- **Dataset extract**

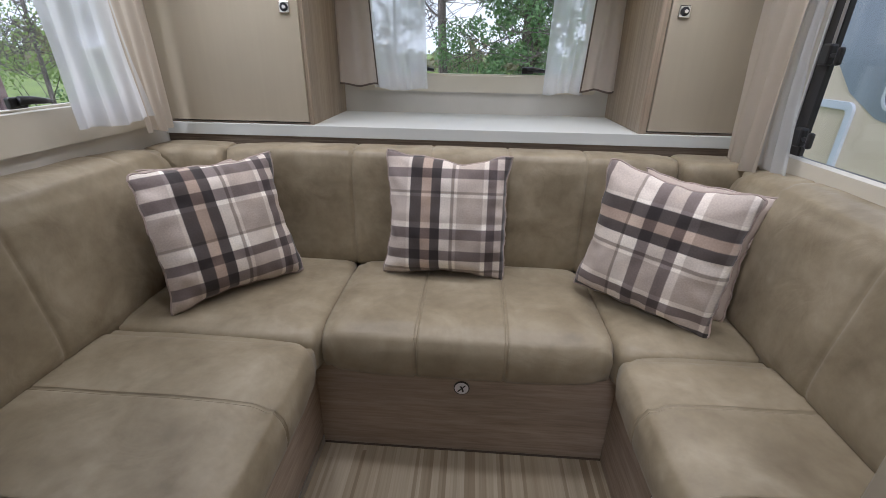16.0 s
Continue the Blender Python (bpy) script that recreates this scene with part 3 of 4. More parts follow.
def cupboard(x0, x1, door0, door1, lock_x, recess, hinge, label):
    th = thing("corner_cupboard", ((x0 + x1) / 2, 2.38, SH_Z), label, "cupboard", group="corner cupboards")
    inner, outer = (x1, x0) if recess > 0 else (x0, x1)
    wide = 0.016 if recess > 0 else 0.028
    lo, hi = sorted((inner, inner - recess * wide))
    part("side_panel", a_box((lo, DY + 0.002, SH_Z), (hi, YB, 2.06), 0.001), M_WOOD_SIDE, th, "upright-grained wooden side")
    lo, hi = sorted((inner - recess * wide, outer))
    # solid block; its near-black colour stands for the unlit cupboard inside
    part("carcass", a_box((lo, DY + 0.024, SH_Z), (hi, YB - 0.01, 1.86)), M_GAP, th, "carcass block painted near-black as the shade round the door")
    part("top_rail", a_box((lo, DY + 0.002, 1.828), (hi, DY + 0.022, 1.862)), M_TRIM, th)
    part("bottom_rail", a_box((lo, DY + 0.004, SH_Z), (hi, DY + 0.022, SH_Z + 0.006)), M_TRIM, th)
    bm = a_box((door0, DY - 0.004, SH_Z + 0.010), (door1, DY + 0.014, 1.822), 0.0025)
    door = part("door", bm, M_CREAM, th, "flat cream laminate door")
    z = 1.414
    bm = a_box((lock_x - 0.019, DY - 0.0095, z - 0.019), (lock_x + 0.019, DY - 0.004, z + 0.019), 0.003)
    plate = part("lock_plate", bm, M_CHROME, door, "square chrome push lock")
    part("lock_ring", disc(bmesh.new(), (lock_x, DY - 0.0095, z), (0, -1, 0), 0.014, 0.003), M_BLACK, door)
    part("lock_button", disc(bmesh.new(), (lock_x + 0.002, DY - 0.0125, z), (0, -1, 0), 0.008, 0.006, r2=0.006), M_CHROME, door)
    return th


cupboard(XL + 0.002, -0.708, -1.288, -0.724, -0.771, 1, 0, "corner cupboard with flat cream door and chrome lock")
cupboard(0.522, XR - 0.002, 0.553, 0.876, 0.594, -1, 0, "narrow corner cupboard with flat cream door and chrome lock")

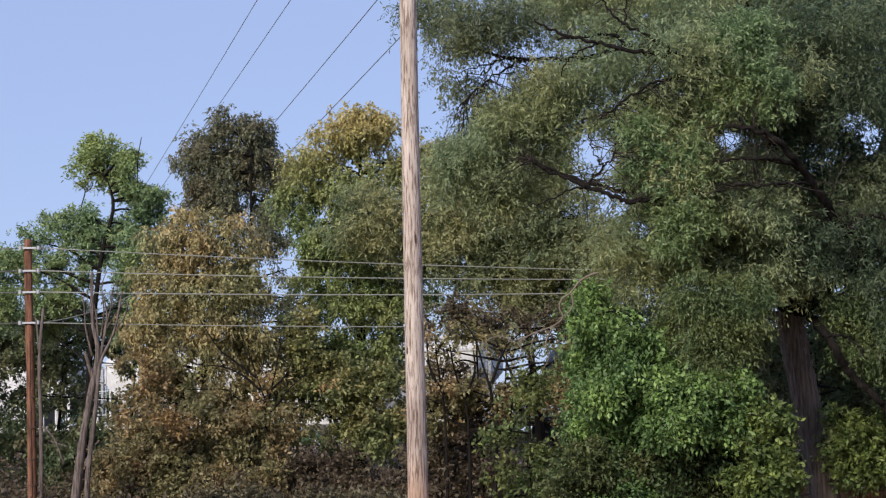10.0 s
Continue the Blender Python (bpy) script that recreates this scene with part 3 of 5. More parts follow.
def utility_pole(x, y, top, r0, r1, wood, label, seed, lean=0.0):
    base = float(land(np.array(x), np.array(y))) - 0.3
    p = place(new("utility_pole"), x, y, base, label, "utility pole")
    rng = random.Random(seed)
    h = top - base
    way = [(lean * k + 0.012 * math.sin(k * 5 + seed), 0.01 * math.sin(k * 7), h * k) for k in np.linspace(0, 1, 24)]
    tube("shaft", way, r0, r1, wood, p, 20, 0.025, rng)
    return p, base


def build_poles():
    p, base = utility_pole(-0.696, 28.5, 13.4, 0.168, 0.125, POLE_WOOD, "tall weathered grey wooden utility pole", 2)
    rng = random.Random(8)
    for i in range(4):
        a = rng.uniform(-2.6, -0.6)
        z = rng.uniform(1.0, 9.5) - base
        r = 0.168 - 0.043 * z / (13.4 - base) + 0.001
        bm = bmesh.new()
        bmesh.ops.create_icosphere(bm, subdivisions=1, radius=1)
        m = pose(r * math.cos(a), r * math.sin(a), z) @ Matrix.Diagonal((rng.uniform(0.010, 0.018), 0.012, rng.uniform(0.05, 0.13), 1))
        bmesh.ops.transform(bm, matrix=m, verts=bm.verts)
        part("knot", bm, KNOT, p)
    part("tag_plate", box_bm(-0.02, 0.075, -0.20, -0.165, 0.24 - base, 0.38 - base, 0.004), SIGN_WHITE, p)
    part("bolt", rod_bm((-0.07, -0.19, 0.36 - base), (-0.07, -0.15, 0.36 - base), 0.018, 8), STEEL, p)
    part("bolt", rod_bm((-0.06, -0.19, 0.29 - base), (-0.06, -0.15, 0.29 - base), 0.018, 8), STEEL, p)
    # tall line crossing behind: its two poles stand far off among the trees and near by on the other side
    q, qb = utility_pole(-20.1, 120.0, 17.4, 0.2, 0.14, POLE_BROWN, "tall distant brown wooden pole with a crossarm", 4)
    n, nb = utility_pole(8.2, 15.0, 25.0, 0.26, 0.16, POLE_BROWN, "very tall brown wooden pole of the long line", 9)
    part("crossarm", box_bm(-3.0, 3.0, -0.08, 0.08, 16.3 - qb, 16.5 - qb, 0.01), POLE_BROWN, q)
    for z, x, zf, xf in ((24.48, 9.65, 16.78, -22.78), (20.84, 9.09, 16.76, -21.82), (14.89, 7.31, 16.48, -18.55), (12.5, 6.68, 15.48, -17.41)):
        part("insulator", rod_bm((xf + 20.1, 0, 16.5 - qb if zf > 16 else 15.3 - qb), (xf + 20.1, 0, zf - qb), 0.06, 8), PORCELAIN, q)
        part("arm", box_bm(min(x - 8.2, 0), max(x - 8.2, 0), -0.05, 0.05, z - nb - 0.06, z - nb + 0.06), POLE_BROWN, n)
        wire("power_line", (x, 15.0, z + 0.09), (xf, 120.0, zf), 0.25, 0.017, CABLE, "thin dark overhead wire running off towards the far pole", "wires of the long line", 40)
    part("low_crossarm", box_bm(0.2, 3.0, -0.06, 0.06, 15.15 - qb, 15.3 - qb, 0.01), POLE_BROWN, q)
    # roadside pole in front of the trees
    s, sb = utility_pole(-14.05, 58.7, 8.6, 0.16, 0.125, POLE_BROWN, "short reddish-brown wooden pole carrying four wires", 6, -0.21)
    for z in (8.30, 7.54, 6.83, 5.81):
        part("bracket", box_bm(-0.34, 0.1, -0.20, -0.14, z - sb - 0.03, z - sb + 0.03), STEEL, s)
        for x in (-0.42, 0.18):
            part("insulator", rod_bm((x, -0.17, z - sb - 0.06), (x, -0.17, z - sb + 0.07), 0.06, 10), PORCELAIN, s)
    for z in (3.35, 2.35, 1.3, 0.45):
        part("band", rod_bm((0, 0, z - sb), (0, 0, z - sb + 0.05), 0.168, 12), KNOT, s, "dark steel band")
    part("ground_wire", rod_bm((0.02, -0.17, 0.3), (-0.10, -0.145, 6.3), 0.012, 5), KNOT, s)
    for z, zr, zl, rad in ((8.30, 6.8, 8.6, 0.016), (7.54, 6.89, 7.9, 0.018), (6.83, 6.66, 7.1, 0.02), (5.81, 5.5, 6.0, 0.016)):
        wire("power_line", (-13.87, 58.53, z), (22.0, 60.0, zr), 0.28, rad, ALUMINIUM, "pale aluminium overhead wire strung past the trees", "wires of the roadside line")
        wire("power_line", (-14.47, 58.53, z), (-50.0, 53.5, zl), 0.28, rad, ALUMINIUM, "pale aluminium overhead wire strung past the trees", "wires of the roadside line")
    wire("service_cable", (-13.95, 58.6, 5.8), (-10.6, 61.5, 7.3), 0.25, 0.016, ALUMINIUM, "slack thin service cable rising into the trees", "wires of the roadside line")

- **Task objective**
Give again, word for word, the lines starting at the line that has "5. More parts follow." and ending at the line that has "return p, base", with both of those lines included and nothing else.

- **Solved problem**
Continue the Blender Python (bpy) script that recreates this scene with part 3 of 5. More parts follow.
def utility_pole(x, y, top, r0, r1, wood, label, seed, lean=0.0):
    base = float(land(np.array(x), np.array(y))) - 0.3
    p = place(new("utility_pole"), x, y, base, label, "utility pole")
    rng = random.Random(seed)
    h = top - base
    way = [(lean * k + 0.012 * math.sin(k * 5 + seed), 0.01 * math.sin(k * 7), h * k) for k in np.linspace(0, 1, 24)]
    tube("shaft", way, r0, r1, wood, p, 20, 0.025, rng)
    return p, base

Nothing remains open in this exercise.